Come specificato dalla Delibera, tuttavia, “all’esterno del Mediterraneo allargato, permane l’esigenza di mantenere una presenza navale nell’area indopacifica. Ed è proprio di poche settimane fa la notizia che la nave Morosini è salpata verso est. Dapprima impegnata a supporto dell’operazione Agenor, parte della European-led Maritime Awareness Strait of Hormuz (EMASOH), la Morosini si sposterà poi verso l’Indo-Pacifico, dove è previsto arriverà a toccare quindici porti di quattordici Paesi, tra cui Giappone e Corea del Sud. All’operazione della Morosini seguirà l’invio di una formazione che comprenderà la portaerei Cavour, un cacciatorpediniere, una fregata e un rifornitore di squadra.

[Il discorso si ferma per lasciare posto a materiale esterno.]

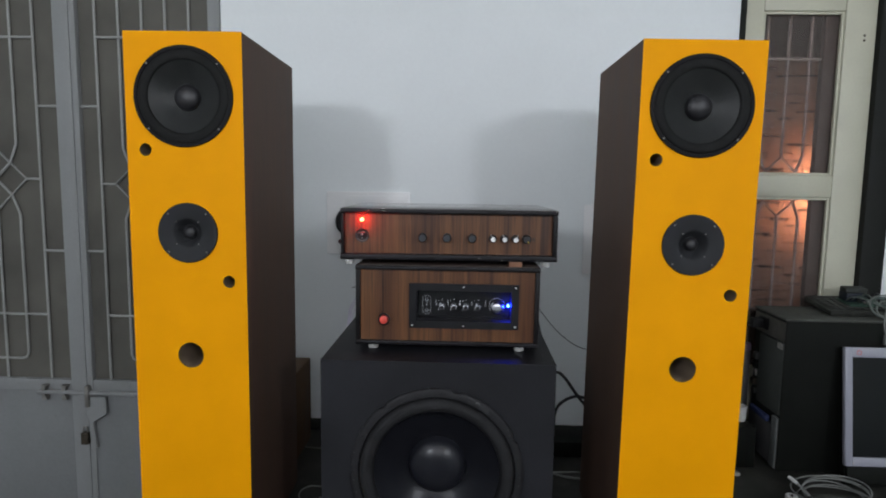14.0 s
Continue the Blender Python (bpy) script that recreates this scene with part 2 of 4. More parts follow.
M_MESH = plain("dusty_insect_mesh", (0.105, 0.1, 0.085), 0.75, vary=0.3, scale=6, fine=700, bump=0.4)
M_STEEL = plain("worn_steel", (0.28, 0.27, 0.25), 0.45, metal=0.7, vary=0.3, scale=60)
M_BRASS = plain("dull_brass", (0.075, 0.062, 0.045), 0.5, metal=0.6, vary=0.3, scale=80)
M_CREAM = plain("cream_door_paint", (0.55, 0.54, 0.42), 0.45, vary=0.06, scale=8, fine=140, bump=0.2)
M_BLACKWOOD = plain("black_painted_wood", (0.0125, 0.0135, 0.0115), 0.6, vary=0.25, scale=12, spec=0.2)
M_GLASS = pane_glass("figured_glass")
M_BRICK = plain("porch_brick", (0.36, 0.23, 0.16), 0.8, vary=0.3, scale=9, fine=60, bump=0.5, dist=0.003)
M_MORTAR = plain("dark_mortar", (0.025, 0.018, 0.015), 0.9)
M_SCRAP = plain("soiled_paper", (0.32, 0.32, 0.3), 0.6, vary=0.2, scale=60)
M_WIRE = plain("pale_lilac_wire", (0.62, 0.6, 0.68), 0.4, vary=0.1)
M_TABLE = plain("black_table_board", (0.026, 0.0265, 0.0225), 0.5, vary=0.5, scale=9, fine=150, bump=0.3, spec=0.25, flecks=((0.05, 0.049, 0.042), 0.47, 16, 0.25))
M_CASE = plain("black_case_steel", (0.0085, 0.0096, 0.008), 0.6, vary=0.25, scale=14, spec=0.1)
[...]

Ma la Difesa italiana non è presente nell’Indo-Pacifico solo con una presenza navale. Insieme a Giappone e Regno Unito, Roma è coinvolta nel programma multinazionale di procurement Global Combat Air Programme (GCAP), ovvero la prosecuzione del Tempest. Questa tensione italiana verso Oriente dimostra, insomma, una presa di consapevolezza da parte di Roma della rilevanza strategica dell’area indo-pacifica, oltre che della sua interconnessione con un’altra regione in cui l’Italia riconosce un forte interesse nazionale, cioè il Mediterraneo allargato.

Un nuovo approccio alle missioni internazionali?

Con le quattro novità 2023, l’Italia è ora impegnata in oltre 40 missioni internazionali. Ciò che rende queste ultime un elemento fondamentale della politica estera italiana è, da un lato, la possibilità di contribuire alla stabilità dei Paesi in cui si interviene – dove, normalmente, l’Italia stessa vede degli interessi nazionali in gioco – e, dall’altro, la garanzia di mantenere un dialogo aperto con i Paesi dove avvengono le missioni.

Durante un’audizione parlamentare riguardo le linee programmatiche della Difesa italiana nel 2022, il Ministro Crosetto aveva toccato anche il tema delle missioni internazionali, manifestando l’intenzione di cambiare radicalmente l’approccio nazionale. A detta del Ministro, ciò andrà fatto anzitutto valutando le missioni in termini di risultati, che dovranno andare aldilà dell’aspetto prettamente militare e considerare anche, ad esempio, economia, sicurezza interna, istruzione e sanità.

Durante la sua audizione, Crosetto aveva messo in guardia rispetto alla necessità di deliberare sulle missioni internazionali in tempi celeri, pena un’insufficiente copertura politica delle missioni sul fronte interno e un’insufficiente credibilità di Roma all’esterno. La delibera del 1° maggio rappresenta, in questo senso, un passo avanti, se si considera che quella dell’anno scorso fu approvata il 15 giungo, e quella del 2021 il 15 luglio.